Mekouar was married to Italian aristocrat, Marquise Maria Felice Cittadini Cesi, and had one son.

He was a member of several clubs, such as the Metropolitan Club in Washington DC and the Chevy Chase Club in Bethesda, Maryland.

Mekouar's death was announced on 4 April 2026.

==Education==
Mekouar attended the Lycée Français Chateaubriand in Rome, the Lycée Français Charles Lepierre in Lisbon, followed by his preparatory classes at Lycée Louis le Grand, and obtained a graduate degree from HEC Paris in 1974.

He was fluent in Arabic, English, French, Italian, Portuguese, and Spanish.

==Career==
Aziz Mekouar was the ambassador of Morocco to Angola (1986–1993) and to Portugal (1993–1999). Mekouar served as ambassador to Italy, Malta, Albania and Sovereign Order of Malta (1999–2002). He was elected Independent Chairman of the Council of the Food and Agriculture Organization (FAO) in November 2001 and re-elected in 2003. He had previously been appointed ambassador to the United States from 19 June 2002, until 2011. He participated in the negotiation of the Morocco and United States free trade agreement and the Millennium Challenge Account wherein the United States granted US$697 million for Moroccan development projects.
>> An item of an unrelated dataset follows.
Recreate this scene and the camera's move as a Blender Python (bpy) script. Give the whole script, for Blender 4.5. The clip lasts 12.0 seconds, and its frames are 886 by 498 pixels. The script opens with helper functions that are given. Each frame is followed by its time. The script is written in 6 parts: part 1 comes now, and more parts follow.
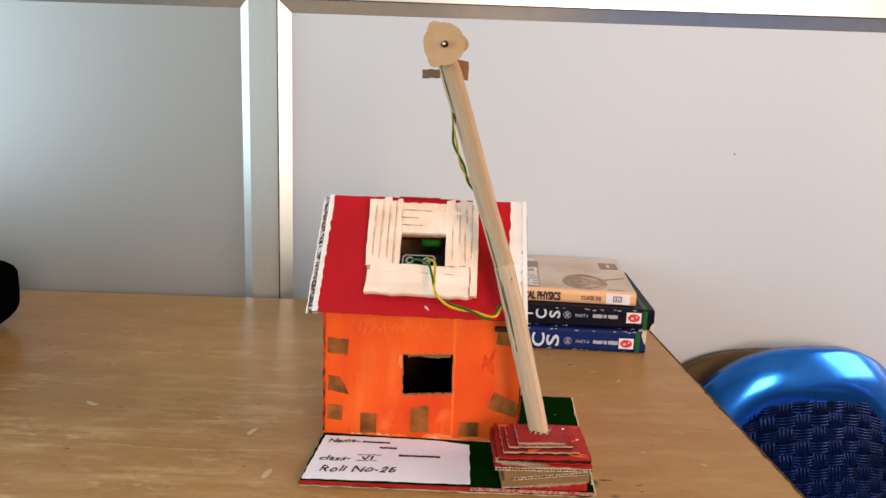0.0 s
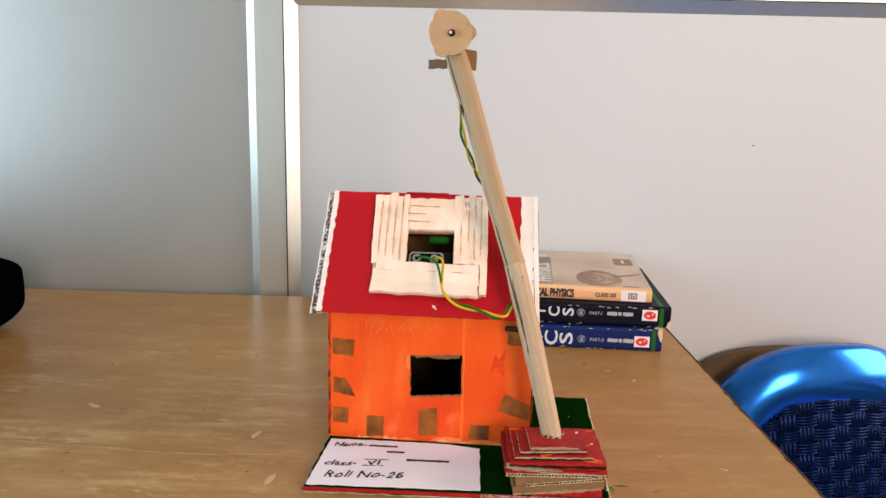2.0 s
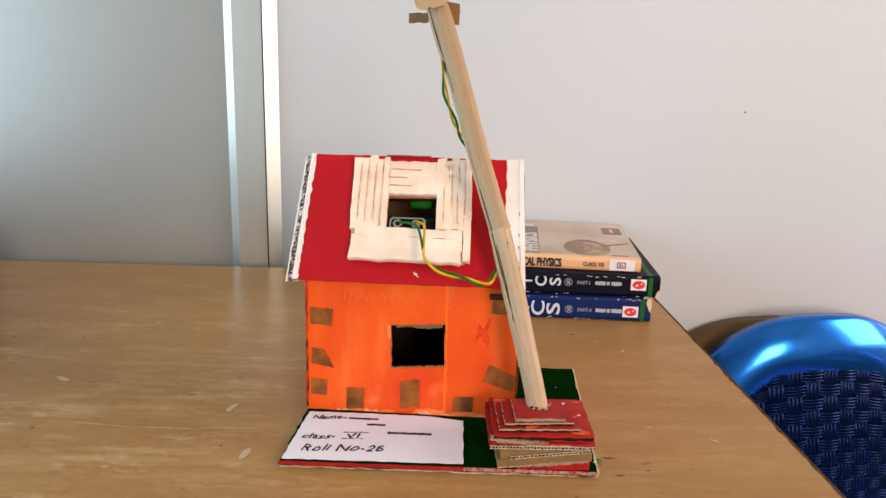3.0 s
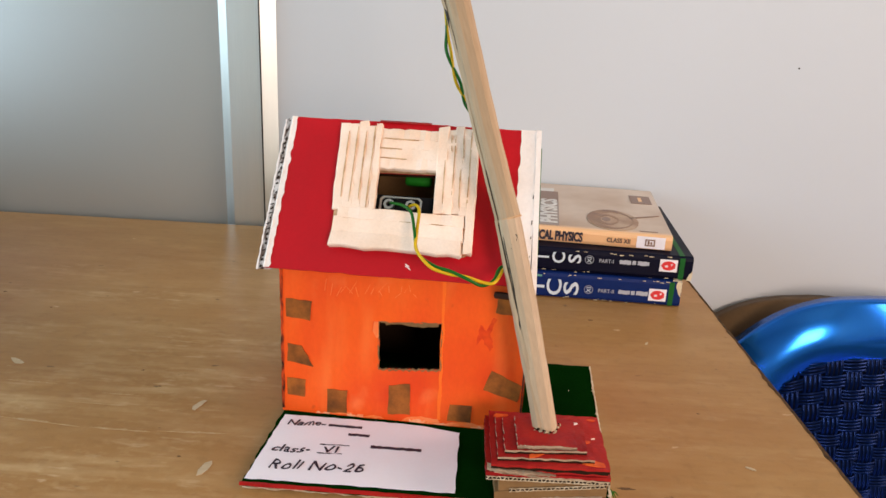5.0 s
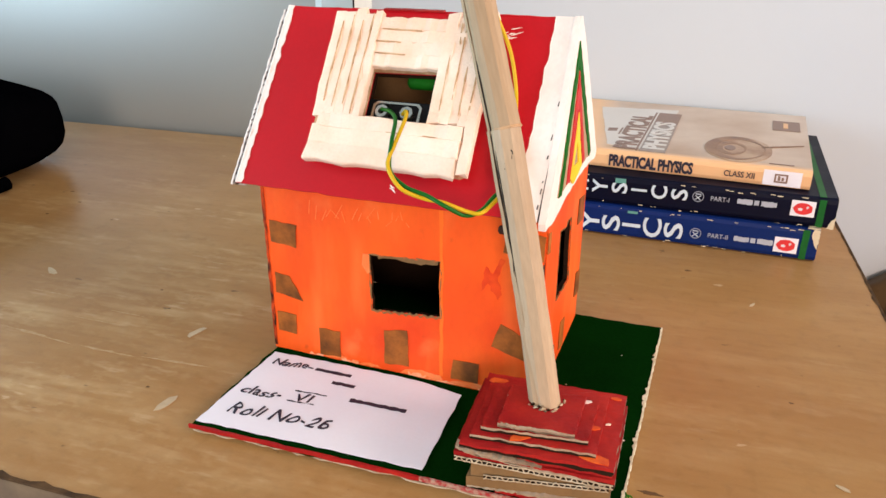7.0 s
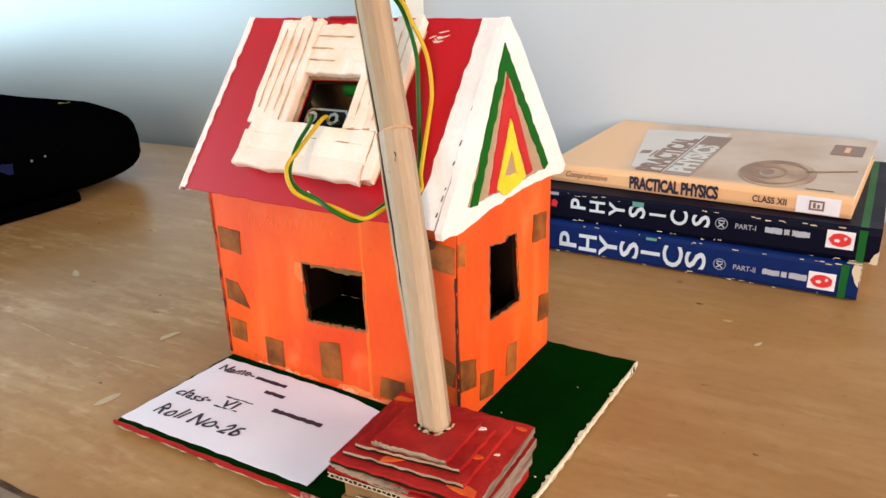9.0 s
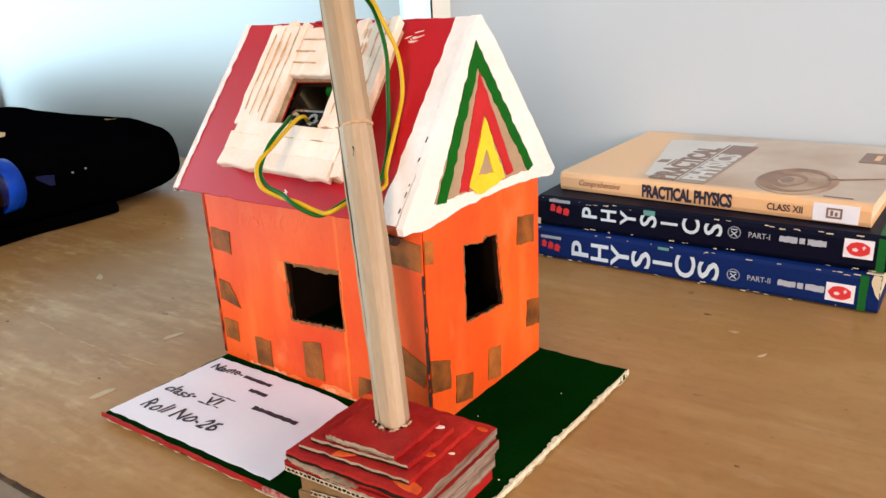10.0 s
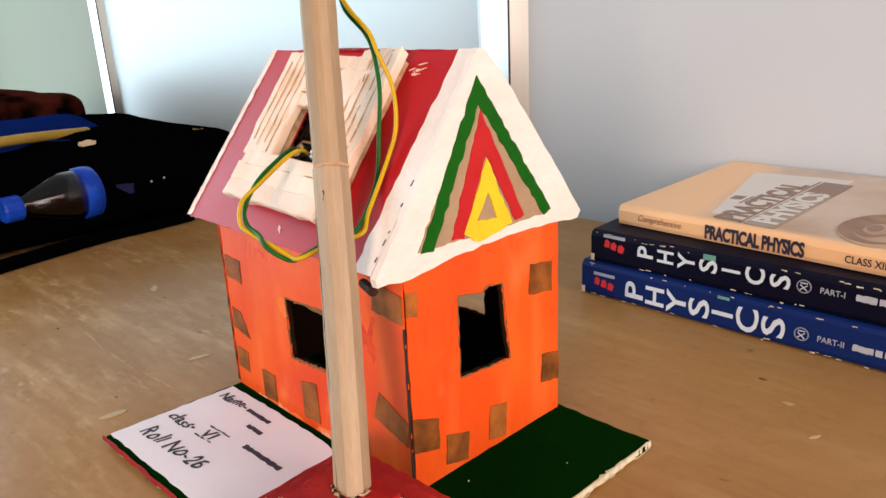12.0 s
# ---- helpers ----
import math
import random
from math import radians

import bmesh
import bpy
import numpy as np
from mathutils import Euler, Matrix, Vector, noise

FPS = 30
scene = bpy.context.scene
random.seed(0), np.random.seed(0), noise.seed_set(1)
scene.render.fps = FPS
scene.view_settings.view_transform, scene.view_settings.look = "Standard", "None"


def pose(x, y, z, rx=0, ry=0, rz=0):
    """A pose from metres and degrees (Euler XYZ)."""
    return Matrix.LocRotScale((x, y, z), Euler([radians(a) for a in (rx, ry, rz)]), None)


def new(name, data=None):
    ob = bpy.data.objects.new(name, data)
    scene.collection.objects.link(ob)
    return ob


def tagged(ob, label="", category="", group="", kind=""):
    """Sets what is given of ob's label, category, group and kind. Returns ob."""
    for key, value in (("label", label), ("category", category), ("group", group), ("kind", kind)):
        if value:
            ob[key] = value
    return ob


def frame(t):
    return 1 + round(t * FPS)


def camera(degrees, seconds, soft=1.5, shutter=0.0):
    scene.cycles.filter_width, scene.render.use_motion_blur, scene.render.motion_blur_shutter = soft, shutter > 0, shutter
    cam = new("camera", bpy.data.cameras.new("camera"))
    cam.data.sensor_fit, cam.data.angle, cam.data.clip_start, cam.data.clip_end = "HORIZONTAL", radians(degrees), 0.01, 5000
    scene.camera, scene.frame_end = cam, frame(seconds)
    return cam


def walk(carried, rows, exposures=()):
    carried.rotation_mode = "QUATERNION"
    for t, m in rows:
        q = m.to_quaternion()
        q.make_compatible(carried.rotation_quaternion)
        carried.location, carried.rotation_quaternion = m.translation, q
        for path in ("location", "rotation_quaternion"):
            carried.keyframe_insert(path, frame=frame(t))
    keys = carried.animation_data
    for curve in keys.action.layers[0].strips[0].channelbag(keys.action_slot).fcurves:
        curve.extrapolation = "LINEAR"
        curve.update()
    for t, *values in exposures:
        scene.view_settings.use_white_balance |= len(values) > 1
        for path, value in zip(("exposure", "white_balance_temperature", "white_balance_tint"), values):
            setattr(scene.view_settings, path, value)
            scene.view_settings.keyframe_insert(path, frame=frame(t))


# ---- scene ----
import mathutils

cam = camera(62.7, 12.0)
# seconds, eye in metres, yaw, pitch and roll in degrees
ROWS = [
    (0.0, -0.0006, -0.0112, 0.2660, -0.05, -10.66, 1.91),
    (0.5, -0.0009, -0.0049, 0.2642, -0.22, -11.31, 1.75),
    (1.0, -0.0005, -0.0017, 0.2636, 0.61, -10.31, 1.54),
    (1.5, 0.0027, 0.0021, 0.2683, 0.88, -10.68, 1.62),
    (2.0, 0.0034, 0.0092, 0.2641, 1.02, -11.10, 1.40),
    (2.5, 0.0024, 0.0183, 0.2599, 0.03, -11.77, 1.52),
    (3.0, 0.0077, 0.0311, 0.2524, 0.01, -13.04, 1.51),
    (5.0, 0.0216, 0.1185, 0.2635, 1.66, -17.91, 2.78),
    (5.5, 0.0431, 0.1294, 0.2423, 4.95, -18.12, 2.52),
    (6.0, 0.0652, 0.1559, 0.2336, 9.15, -19.73, 1.69),
    (6.5, 0.0831, 0.1865, 0.2271, 12.03, -21.41, 1.59),
    (7.0, 0.1114, 0.2169, 0.2311, 16.96, -23.39, 0.32),
    (9.0, 0.2070, 0.2682, 0.2124, 28.76, -20.43, -1.70),
    (9.5, 0.2312, 0.2724, 0.2073, 30.27, -19.80, -2.35),
    (10.0, 0.2453, 0.2884, 0.1992, 34.04, -18.41, -2.86),
    (10.5, 0.2532, 0.3002, 0.1981, 37.01, -14.52, -1.81),
    (11.0, 0.2588, 0.3169, 0.2014, 38.02, -15.67, -2.61),
    (11.5, 0.2671, 0.3324, 0.2089, 40.07, -18.13, -2.84),
    (12.0, 0.2705, 0.3477, 0.2072, 43.53, -17.57, -2.74),
]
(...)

He was later an independent advisor and consultant for a number of different companies.

==Interfaith activities==
As ambassador Mekouar made outreach to Jewish and evangelical Christians one of his priorities, he helped organise numerous events promoting Christian-Muslim understanding.

==Other functions==
During his career, Mekouar also held other positions of responsibility, including:
- Minister plenipotentiary at the Ministry of Foreign Affairs and Cooperation in Morocco (1985–1986)
- Permanent representative of Morocco to the International Bureau for Information Technology (1978–1985).
- First counselor and deputy chief of mission at the Embassy of Morocco in Rome (1977–1985).
- Chairman of the financial committee of the Food and Agriculture Organization (FAO) Member and head of Moroccan delegations to several international conferences (1999 – 2005).
- Chairman of the African Group of the UN organizations in Rome (2000–2005).
- In 2008, Mekouar was appointed board member of Amorfix Life Sciences, a theranostics company developing therapeutic products and diagnostic devices targeting misfolded protein diseases including ALS, cancer, and Alzheimer's disease

==Publications==
- Thesis on Fisheries and their contribution to the development of Argentina (1973).
- Studies on "Asia-Dollar" and its future impact on the development of Southeast Asia (1974).
- 30 years of Italian Domestic Policy (1983).
- 30 years of Italian Foreign Policy (1983).

==Decorations==
- Grand Cross of the Order of Merit of Portugal.
- Grand Cross of the Military Order of Christ (Portugal).
- Grand Cross of the Order of Merit of Italy.